My mother was born Monica Valeria Timo. When she met my father she became Monica Smith. Her family call her ‘blackie’ because her skin is the darkest shade of brown out of all of them. To me, she is Mumma or Mum. To my Father she is honey.
To my niece and nephew she is Granny.
On our first trip to the Cook Islands when Mum turned 40 I remember seeing the face of a Grandmother I had never met everywhere I went. We only had a few photos of her, so I would see her in older Cook Island women and their eyes, or smiles or the way they would titter in a language far removed from me.
Would she have cared for me as much as I seem to care for her memory? Sometimes I think that maybe it is a bit strange how much I make work about a place I didn’t grow up in and a person who I never got to meet or speak to. The ties that bind even through death become stronger the older I get.
In Rarotongan culture Tangaroa is the god of sea and fertility. The island of Manihiki believe that he is the god
of fire. Those from Mangaia believe that he, along with his twin brother Rongo, are the bringers of fish and food. He
was also believed to have blonde hair, it is said that when Europeans were first sighted they were thought to be Tangaroa’s children.

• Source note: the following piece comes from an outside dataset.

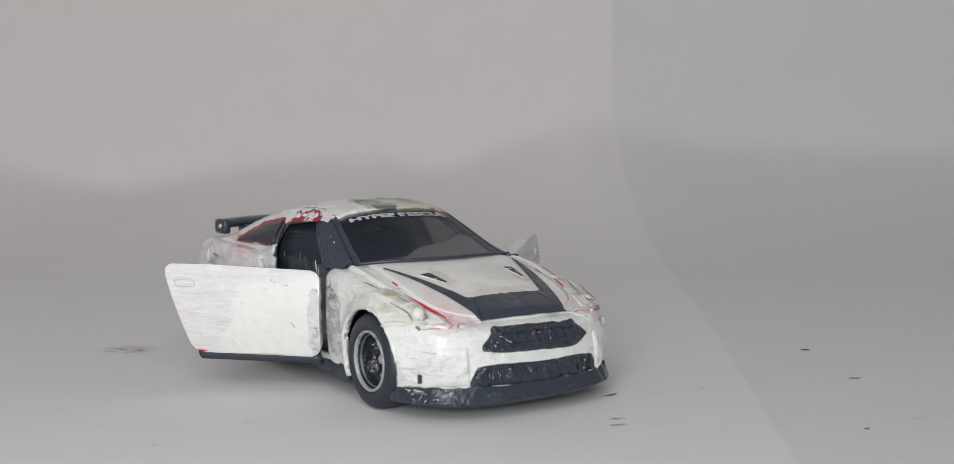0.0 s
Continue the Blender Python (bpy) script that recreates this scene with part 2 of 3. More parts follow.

They tell me the world is drowning.
Will it be Tangaroa who will come and wash it all away
or will that be left to us.
Do you think I will remember you when it happens,
or will that too be washed away?
I couldn’t sleep properly at Uncle Tom’s. His sadness left me feeling adrift. I never knew what to say to fill the gap of someone who had passed on. The air was too thick inside at night. Sometimes I would imagine sleeping in the car with the air conditioning going. I would think about going for a walk when I couldn’t sleep but with not many street lights on the island I was too scared.
Once I dreamed that I was out in the lagoon drifting on my back and squinting into the sun, the skin on my face slowly turning a deep pink. I needed to go back to shore, my skin was now beginning to blister. Slowly peeling and flaking away. I couldn’t move, I was stranded in the water, my skin slowly boiling.
I remember waking up to a dry mouth and sweat dripping down my back.
My mother snored loudly next to me.
The stitches of the Tivaevae dug into the back of my bare legs.
Sunsets always make me cry. The older I get the more I can’t let go. I wonder if I got my curly hair from my ancestors whose bones are buried on this island. Do you think my great grandfather, the witch doctor, knew that long after he had passed away my Mother would come to the island to seek connections to a past that she never knew first hand?
Do bloodlines run that deep and long?